5. M. ressortissant algérien, soutient qu’il n’a pas effectivement bénéficié de l’hébergement de cinq jours prévu par les dispositions de l’article R. 221-11 du code de l’action sociale et des familles. S’il fait valoir que les services du département ont procédé, avant même sa prise en charge, à une évaluation de sa situation fondée sur un seul entretien, en méconnaissance présumée des dispositions précitées, il résulte de l’instruction diligentée par le juge des référés du tribunal administratif d’Orléans, d’une part, que la note d’évaluation établie le 26 février 2018 à la suite d’un entretien avec le requérant porte sur l’ensemble des six critères prévus par l’arrêté du 17 novembre 2016 et conclut à la majorité de l’intéressé et, d’autre part, que ni les dispositions du II de l’article R. 221-11 du code de l’action sociale et des familles, ni celles de l’arrêté du 17 novembre 2016 n’imposent que l’évaluation fasse nécessairement l’objet de plusieurs entretiens. L’instruction n’a ainsi pas établi que la note d’évaluation était insuffisante pour apprécier la situation du requérant. Le juge des référés du tribunal administratif d’Orléans a considéré que si, d’une part, le requérant n’avait pas bénéficié de l’hébergement de cinq jours prévu par les dispositions de l’article R. 221-11 du code de l’action sociale et des familles et si, d’autre part, les services départementaux n’avaient pas établi le rapport d’évaluation prévu à l’article 7 de l’arrêté du 17 novembre 2016, qui n’est d’ailleurs qu’une synthèse des entretiens, il devait être regardé, eu égard aux garanties apportées, tenant à un accueil immédiat en entretien, à une durée globale d’entretien suffisante, à l’examen des éléments d’évaluation visés par l’arrêté du 17 novembre 2016 et à l’absence d’erreur manifeste dans l’appréciation de l’absence de minorité du requérant, comme ayant bénéficié de l’évaluation prévue par l’article R. 221-11 dans des circonstances ne faisant pas apparaître une atteinte grave et manifestement illégale à une liberté fondamentale. Le juge des référés du tribunal administratif a également relevé que l’intéressé était célibataire et sans enfant. Il a jugé qu’il ne résultait ainsi, de la part du département, aucune carence caractérisée, constitutive d’une illégalité manifestement grave et illégale aux libertés fondamentales invoquées par le requérant.

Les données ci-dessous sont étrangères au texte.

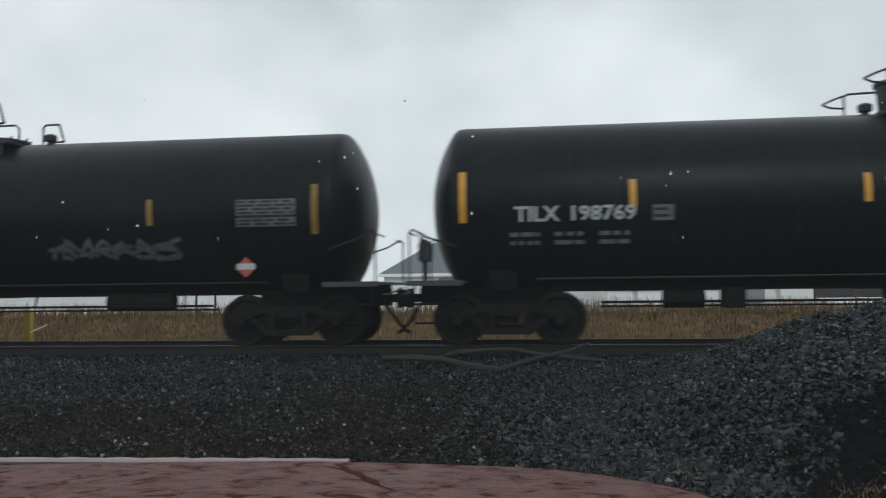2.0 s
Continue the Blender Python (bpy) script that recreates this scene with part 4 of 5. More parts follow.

6. M. n’apporte, en appel, aucun élément de nature à infirmer l’appréciation ainsi portée par le juge des référés du tribunal administratif d’Orléans.

7. Il résulte de tout ce qui précède, sans qu’il y ait lieu d’admettre l’intéressé au bénéfice de l’aide juridictionnelle provisoire, qu’il est manifeste que l’appel de M. ne peut être accueilli. La requête, y compris les conclusions présentées au titre des articles L. 761-1 du code de justice administrative et 37 de la loi du 10 juillet 1991, doit être rejetée selon la procédure prévue par l’article L. 522-3 du même code.

O R D O N N E :


Article 1er : La requête de M. est rejetée.

Article 2 : La présente ordonnance sera notifiée à M. 

Copie en sera adressée pour information au département d’Indre-et-Loire.